In an event-driven system, services communicate through events, which can trigger actions in other parts of the system. Tools like Apache Kafka or AWS EventBridge help manage event streams, ensuring that the system can scale efficiently by processing events in parallel.

Strategies for Achieving Scalability in Large Organizations

To achieve scalable app architecture, large organizations can adopt several strategies:

1. API-First Design

By designing applications with APIs as the primary means of communication, large organizations can ensure that their applications are flexible, modular, and scalable. APIs enable different services to communicate with each other while maintaining decoupling, which allows for independent scaling and development.

2. Automated Deployment and Continuous Integration (CI/CD)

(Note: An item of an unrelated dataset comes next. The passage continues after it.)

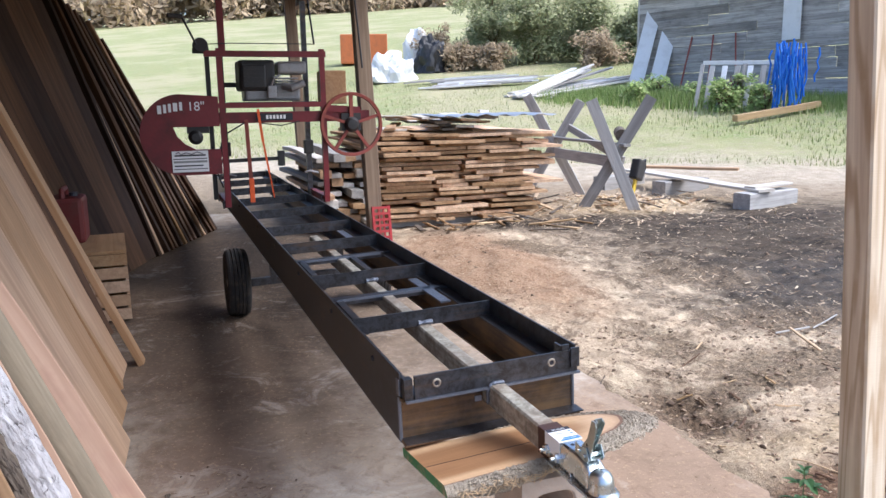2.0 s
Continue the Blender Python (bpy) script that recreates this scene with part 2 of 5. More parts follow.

Scalable architecture requires frequent updates and iterations. Implementing automated deployment pipelines and continuous integration/continuous delivery (CI/CD) processes ensures that new features and updates can be rolled out efficiently without disrupting the system. Automation also allows teams to scale their operations and adapt quickly to changing requirements.

3. Monitor and Optimize

Regular monitoring and optimization are essential to maintaining scalability. By tracking performance metrics like server response times, resource utilization, and database performance, organizations can identify bottlenecks and areas for improvement. Tools like Prometheus, Grafana, and New Relic provide detailed insights into system health and performance.

4. Implement Fault Tolerance and Redundancy

A scalable architecture must also be resilient. This involves implementing redundancy and fault tolerance at every level of the application, from servers to databases. Redundancy ensures that even if one component fails, the system can continue to function without significant disruption.

5. Use Distributed Caching and Load Balancing

Distributed caching and load balancing help reduce the load on backend systems and distribute traffic evenly across multiple instances. Load balancing ensures that requests are routed to the least busy server, while caching reduces the need to fetch data from databases repeatedly.